Check them out at and go there for a real treat. My photo of the green grasshopper on a red leaf is pitiful compared to what you can see when you visit.

Thursday, August 14, 2014

It's time for Apple Pie!!!

This is the time of year to go out into your backyard and pick apples. The only problem is that I don't have an apple tree. I keep thinking every fall that I will plant one, but so far I haven't gone to Ison's Nursery, (a great nursery in our area that specializes in fruit trees) to buy one. Thankfully, I have a good friend, Angela McRae, who gave me some really great apples from her father's apple tree.

These apples were so good that I knew they would make a GREAT apple pie--like my Mother's apple pies during my childhood years. My husband thought so too, and they is why he volunteered to peel the apples for me while I mixed up a crust. (That is pretty amazing.)

As I pulled out all the ingredients I thought I would just make it from scratch like my Mother did and to make it easy, I didn't measure very much or look in a cookbook, but did the following:

My Pie Crust

2 cups all-purpose flour
1 teaspoon salt
1 tablespoon honey
1/2 cup (1 stick) of butter, cold
Ice water

I mixed the flour and salt into a bowl. Cut up my cold butter in my flour mixture and drizzled on the honey. I then took a pastry blender and mixed in the butter, then added ice water in small amounts until it formed a dough ball. I wasn't too fussy about it and left some butter flecks I could see. I then rolled it out on some waxed paper sprinkled with flour. The bottom crust takes a little more dough. I put the bottom crust in the pie plate, then added the fruit filling. I rolled out the top crust, placed it on the top. Pressed the edges down into the bottom crust with a fork and then cut some slits into the top.

Here is my filling:

Apple Pie Filling

8 medium apples, peeled, cored, and sliced
2 tablespoons corn starch
3/4 cup sugar
1/4 stick of butter

In a bowl mix the apples, corn starch, and sugar. Pour into an unbaked pie crust. Dot the top with the butter. Cook on 375 degrees for 1 hour.

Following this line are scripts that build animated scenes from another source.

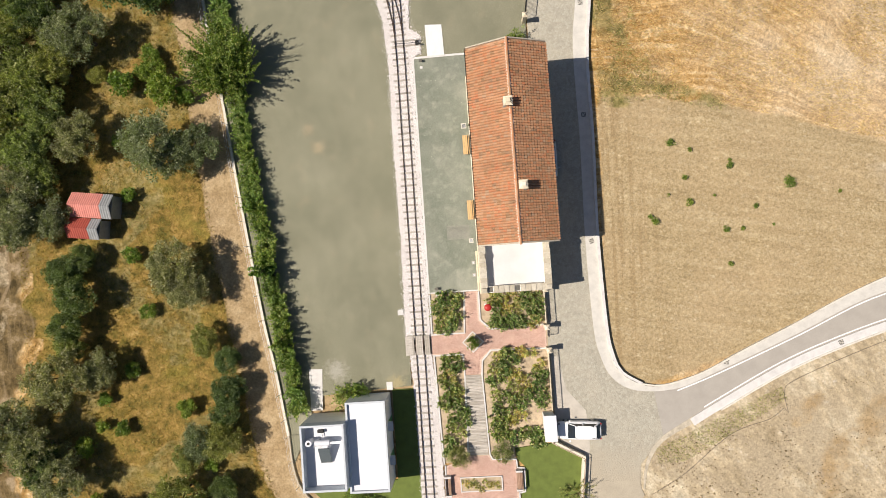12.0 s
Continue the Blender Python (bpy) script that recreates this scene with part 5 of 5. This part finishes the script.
part("stand", boxes((-0.3, 0.3, -0.3, 0.3, 0.0, 0.1)), M["steel"], tank)
part("pipe", rod(bmesh.new(), (0.3, -0.5, 0.25), (1.1, -0.3, 0.7), 0.05), M["steel"], tank)
unit = thing("roof_unit", (-14.0, -14.7, 3.33), 0, "small dark pump unit on the hut roof", "pump")
part("casing", boxes((-0.3, 0.3, -0.15, 0.15, 0.0, 0.35), bevel=0.02), M["iron"], unit)
part("pipe", rod(bmesh.new(), (0.1, -0.15, 0.2), (0.15, -0.6, 0.2), 0.04), M["steel"], unit)

# ---------- cars ----------
def car(x, y, turn, L, W, label, paint):
    """A hatchback, its nose towards -x: lofted shell, glazed cabin, roof skin, pillars, lamps and wheels."""
    c = thing("car", (x, y, 0.0), turn, label, "car")
    h = W / 2
    bm = bmesh.new()
    rings = []
    for px, k, top in ((-0.5, 0.66, 0.58), (-0.488, 0.78, 0.68), (-0.45, 0.9, 0.76), (-0.36, 0.97, 0.83), (-0.24, 0.99, 0.9), (-0.1, 1.0, 0.94), (0.2, 1.0, 0.97), (0.38, 0.98, 0.98), (0.46, 0.92, 0.96), (0.49, 0.84, 0.86), (0.5, 0.74, 0.62)):
        w = h * k
        ring = [(-0.86, 0.24), (-0.99, 0.36), (-1.0, 0.6), (-0.97, top - 0.1), (-0.88, top - 0.02), (-0.5, top + 0.015), (0.0, top + 0.03)]
        ring += [(-a, b) for a, b in ring[-2::-1]]
        rings.append([bm.verts.new((px * L, a * w, b)) for a, b in ring])
    m = len(rings[0])
    for r, q in zip(rings, rings[1:]):
        for i in range(m):
            bm.faces.new((r[i], r[(i + 1) % m], q[(i + 1) % m], q[i]))
    bm.faces.new(rings[0])
    bm.faces.new(rings[-1][::-1])
    part("body", bm, paint, c, smooth=True)

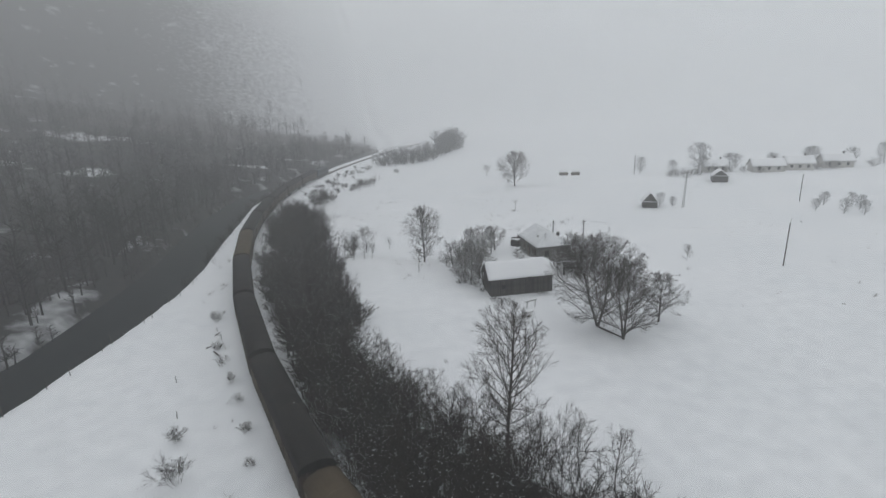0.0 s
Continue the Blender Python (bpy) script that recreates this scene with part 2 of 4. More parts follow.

We always have it with ice cream or whipped cream.

Some people add cinnamon but I didn't want that for this pie. Because of the great apple, it tasted like the apples from the tree in our backyard. Perfect!

Monday, August 11, 2014

Pear sauce

We've been busy on a number of things this past weekend. One of them has been canning pear sauce. It's very much like applesauce but made with stewed pears.

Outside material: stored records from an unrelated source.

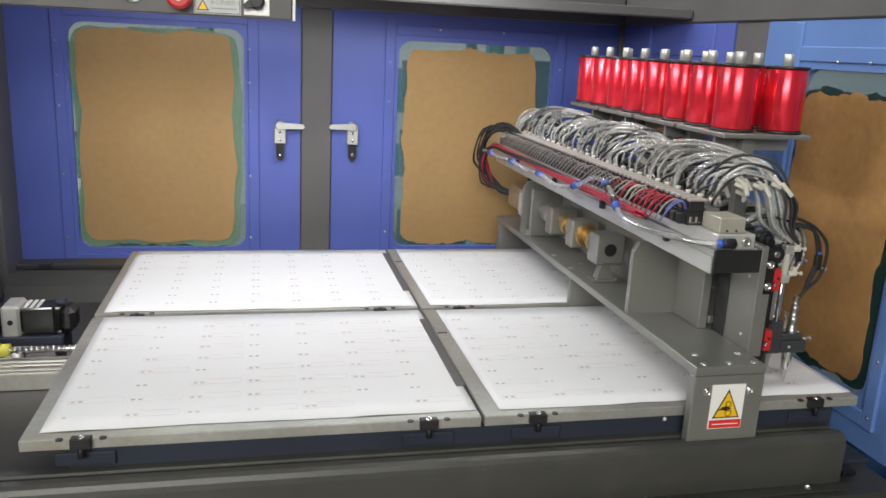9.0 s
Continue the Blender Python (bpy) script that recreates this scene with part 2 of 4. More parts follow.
# ---- mesh building ----
class Shape:
    """A bmesh that grows piece by piece."""

    def __init__(self):
        self.bm = bmesh.new()
        self.mats = []
        self.cur = 0

    def use(self, m):
        if m not in self.mats:
            self.mats.append(m)
        self.cur = self.mats.index(m)
        return self

    def add(self, verts, faces, smooth=False):
        vs = [self.bm.verts.new(v) for v in verts]
        for f in faces:
            try:
                fa = self.bm.faces.new([vs[i] for i in f])
            except ValueError:
                continue
            fa.material_index, fa.smooth = self.cur, smooth
        return self

    def box(self, x0, x1, y0, y1, z0, z1, b=0.0015, m=None):
        """A box with chamfered edges."""
        b = max(0.0, min(b, abs(x1 - x0) * 0.45, abs(y1 - y0) * 0.45, abs(z1 - z0) * 0.45))
        vs, idx = [], {}
        c = (((x0 + x1) / 2, (x1 - x0) / 2), ((y0 + y1) / 2, (y1 - y0) / 2), ((z0 + z1) / 2, (z1 - z0) / 2))
        for sx in (-1, 1):
            for sy in (-1, 1):
                for sz in (-1, 1):
                    for ax in range(3):
                        s = (sx, sy, sz)
                        p = [c[i][0] + s[i] * (c[i][1] - (0 if i == ax else b)) for i in range(3)]
                        idx[(s, ax)] = len(vs)
                        vs.append(p)
        fs = []
        for ax in range(3):
            o = [i for i in range(3) if i != ax]
            for d in (-1, 1):
                ring = []
                for a, e in ((-1, -1), (1, -1), (1, 1), (-1, 1)):
                    s = [0, 0, 0]
                    s[ax], s[o[0]], s[o[1]] = d, a, e
                    ring.append(idx[(tuple(s), ax)])
                fs.append(ring)
        for ax in range(3):
            o = [i for i in range(3) if i != ax]
            for a in (-1, 1):
                for e in (-1, 1):
                    s0, s1 = [0, 0, 0], [0, 0, 0]
                    s0[ax], s0[o[0]], s0[o[1]] = -1, a, e
                    s1[ax], s1[o[0]], s1[o[1]] = 1, a, e
                    fs.append([idx[(tuple(s0), o[0])], idx[(tuple(s1), o[0])], idx[(tuple(s1), o[1])], idx[(tuple(s0), o[1])]])
        for sx in (-1, 1):
            for sy in (-1, 1):
                for sz in (-1, 1):
                    fs.append([idx[((sx, sy, sz), k)] for k in range(3)])
        if m is not None:
            vs = [m @ Vector(v) for v in vs]
        return self.add(vs, fs)

    def lathe(self, p, q, rings, n=16):
        """Rings of (share of the way from p to q, radius), closed at both ends."""
        p, q = Vector(p), Vector(q)
        d = (q - p).normalized()
        u = d.orthogonal().normalized()
        w = d.cross(u)
        vs, fs = [], []
        for s, r in rings:
            for k in range(n):
                a = 2 * math.pi * k / n
                vs.append(p + (q - p) * s + (u * math.cos(a) + w * math.sin(a)) * r)
        for i in range(len(rings) - 1):
            for k in range(n):
                fs.append([i * n + k, i * n + (k + 1) % n, (i + 1) * n + (k + 1) % n, (i + 1) * n + k])
        fs.append(list(range(n))[::-1])
        fs.append([(len(rings) - 1) * n + k for k in range(n)])
        at = len(self.bm.faces)
        self.add(vs, fs, True)
        self.bm.faces.ensure_lookup_table()
        for f in self.bm.faces[at:]:
            if len(f.verts) > 4:
                f.smooth = False
        return self

    def cyl(self, p, q, r, n=16, b=0.0008):
        length = (Vector(q) - Vector(p)).length
        e = min(0.4, b / max(length, 1e-6))
        return self.lathe(p, q, [(0, max(r - b, r * 0.3)), (e, r), (1 - e, r), (1, max(r - b, r * 0.3))], n)

    def tube(self, pts, r, n=8, smooth=4):
        """A round hose along a smoothed line of points."""
        pts = [Vector(p) for p in pts]
        line = []
        for i in range(len(pts) - 1):
            a, b, c, d = pts[max(i - 1, 0)], pts[i], pts[i + 1], pts[min(i + 2, len(pts) - 1)]
            for k in range(smooth):
                s = k / smooth
                line.append(0.5 * (2 * b + (c - a) * s + (2 * a - 5 * b + 4 * c - d) * s * s + (3 * b - a - 3 * c + d) * s ** 3))
        line.append(pts[-1])
        vs, fs, u = [], [], None
        for i, p in enumerate(line):
            d = (line[min(i + 1, len(line) - 1)] - line[max(i - 1, 0)]).normalized()
            u = d.orthogonal().normalized() if u is None else (u - d * u.dot(d)).normalized()
            w = d.cross(u)
            for k in range(n):
                a = 2 * math.pi * k / n
                vs.append(p + (u * math.cos(a) + w * math.sin(a)) * r)
        for i in range(len(line) - 1):
            for k in range(n):
                fs.append([i * n + k, i * n + (k + 1) % n, (i + 1) * n + (k + 1) % n, (i + 1) * n + k])
        fs += [list(range(n))[::-1], [(len(line) - 1) * n + k for k in range(n)]]
        return self.add(vs, fs, True)

    def prism(self, outline, axis, a, b):
        """An outline of 2D points pushed along an axis from a to b."""
        n = len(outline)

        def at(p, h):
            v = list(p)
            v.insert("xyz".index(axis), h)
            return v
        vs = [at(p, a) for p in outline] + [at(p, b) for p in outline]
        fs = [[i, (i + 1) % n, n + (i + 1) % n, n + i] for i in range(n)]
        fs += [list(range(n))[::-1], list(range(n, 2 * n))]
        return self.add(vs, fs)

    def slab(self, outline, a, b):
        """An uneven sheet between the depths a and b, spread from its middle."""
        n = len(outline)
        cx, cz = sum(p[0] for p in outline) / n, sum(p[1] for p in outline) / n
        vs = [(p[0], a, p[1]) for p in outline] + [(p[0], b, p[1]) for p in outline] + [(cx, a, cz), (cx, b, cz)]
        fs = []
        for i in range(n):
            j = (i + 1) % n
            fs += [[i, j, n + j, n + i], [i, j, 2 * n], [n + j, n + i, 2 * n + 1]]
        return self.add(vs, fs)

    def screw(self, p, d, r=0.006, h=0.005):
        """A socket head with its hexagon recess."""
        p, d = Vector(p), Vector(d).normalized()
        return self.lathe(p, p + d * h, [(0, r), (0.8, r), (1, r * 0.85), (1, r * 0.5), (0.45, r * 0.45)], 12)


def part(name, sh, material, parent=None, label=""):
    """Links a shape as one mesh object, under a thing or a part."""
    me = bpy.data.meshes.new(name)
    bmesh.ops.recalc_face_normals(sh.bm, faces=sh.bm.faces)
    sh.bm.to_mesh(me)
    sh.bm.free()
    names = sh.mats if sh.mats else [material]
    for k in names:
        me.materials.append(M[k])
    ob = new(name, me)
    if parent is not None:
        ob.parent = parent
    return tagged(ob, label)


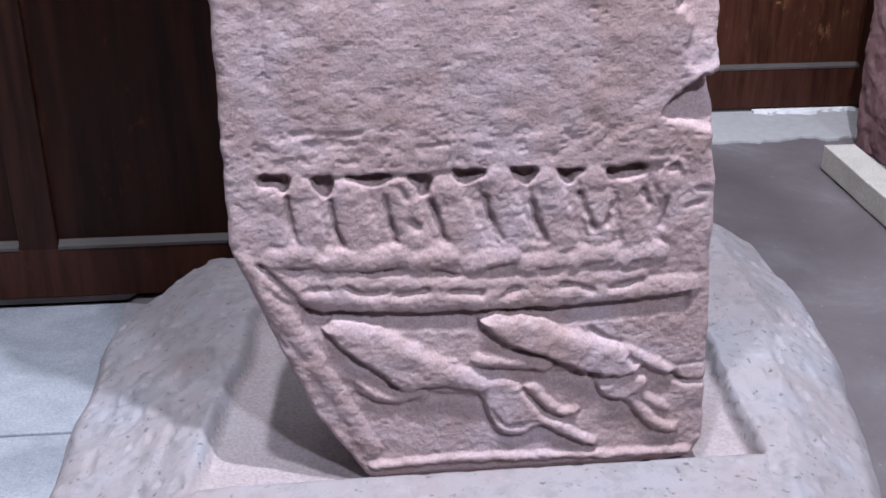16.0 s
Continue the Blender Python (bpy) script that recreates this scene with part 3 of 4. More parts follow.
groove([(-0.085, 1.301), (-0.060, 1.301)], 0.0022, 0.004)
groove([(0.191, 1.296), (0.223, 1.296)], 0.0025, 0.005)
shelf([(-0.218, 1.254), (-0.184, 1.251), (-0.155, 1.250)], 0.012, 0.018)
shelf([(-0.149, 1.252), (-0.118, 1.250), (-0.088, 1.248)], 0.009, 0.018)
shelf([(-0.080, 1.251), (-0.052, 1.249), (-0.017, 1.250)], 0.012, 0.018)
shelf([(-0.009, 1.250), (0.022, 1.248), (0.051, 1.249)], 0.01, 0.018)
shelf([(0.073, 1.247), (0.098, 1.247), (0.124, 1.247)], 0.009, 0.018)
shelf([(0.131, 1.247), (0.174, 1.245), (0.216, 1.246), (0.278, 1.245)], 0.012, 0.018)
form([(0.280, 1.212), (0.298, 1.234), (0.310, 1.239), (0.310, 1.212), (0.295, 1.202)], -0.014, 0.004, 0.006, True)
groove([(0.299, 1.323), (0.308, 1.305)], 0.005, 0.008)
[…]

My husband's mom has a huge backyard pear tree that he figures has been around for half a century. This antique tree that is at least thirty feet tall was filled with pears. In fact, we only picked up pears that had fallen on the ground. We canned a gallon of pear sauce and about the same amount of pear preserves.

Why pear sauce? It is tasty and sometimes easier on your stomach than applesauce. It is surprisingly smooth and flavorful and very good with a little honey added and good as a low-fat topping for oatmeal. It is good for babies and also older people who might have compromised digestion.

It is VERY easy to make. Just peel the pears. Cut them up into a large saucepan. Don't add water. Pears contain SO much water, and are more flavorful if cooked in their own juice. Just start them on low and let them slowly come to a boil. The pears will be covered in liquid in no time.

After they become soft, remove from the heat, allow to cool and strain out most of the water. Grind the pears in a blender or a food processor. The excess juice can be saved, too, for smoothies or other things.

Pear sauce can be canned or frozen. To can, just pour into clean jars, clean the tops of the jars and put on new lids and rings, tighten and out then in a bit water bath for 20 minutes. Carefully remove from pan and allow to cool. That's about it, but pear sauce is quite good as a low-cal treat with just a drizzle of honey.

Pears may not be an interesting and fun topic but it is great to know you have a gallon of pear sauce sitting on your shelf waiting to be used and it's fairly easy to make--good for you, too,

Wednesday, July 30, 2014

A Seed Sale!!

This is the time of year to get bargains for summer sale items, especially clothing. I usually try to stock up on things that go on sale in August, but this year I'm stocking up on a something different.


I just LOVE seeds, and I have found that if you buy at the end of the season, the seeds still sprout and grow really well the next spring. After that, they probably won't sprout quite as well. That is why buying this year's seeds at the end of summer is such a bargain. I have used packs of two year old seeds that worked too, but I wouldn't recommend banking on the germination rate of seeds that have been kept that long.

You can get bargains almost anyplace that sells seeds, but I bought my bargain seeds from a reputable business, Arnall's Grocery in downtown Newnan, Ga. I have always used their seeds with good results and I think I am way ahead of the game this spring. I will already have enough seeds to give me a good head start 4 to 6 weeks before spring planting time.

Some of the seeds I will use right away. The lettuce, radishes, carrots, and cabbage I will use for my fall planting. I also purchased some spinach and beet seeds, but I didn't get a deal on those because the good folks there know they can be grown in the fall.

And, if you were in Arnall's yesterday, I was the crazy lady down on her knees digging through the basket and bucket of sale seeds. It was worth it, because rather than spending more than forty dollars, I only spent eight dollars.

As I dusted off my knees and paid for my seeds I was certainly happy because I now have the knowledge that I have most of my fall seeds (at a bargain) and also many of my spring seeds (again, a bargain). For now, I am prepared--a nice change from my usual practice of waiting till the last minute.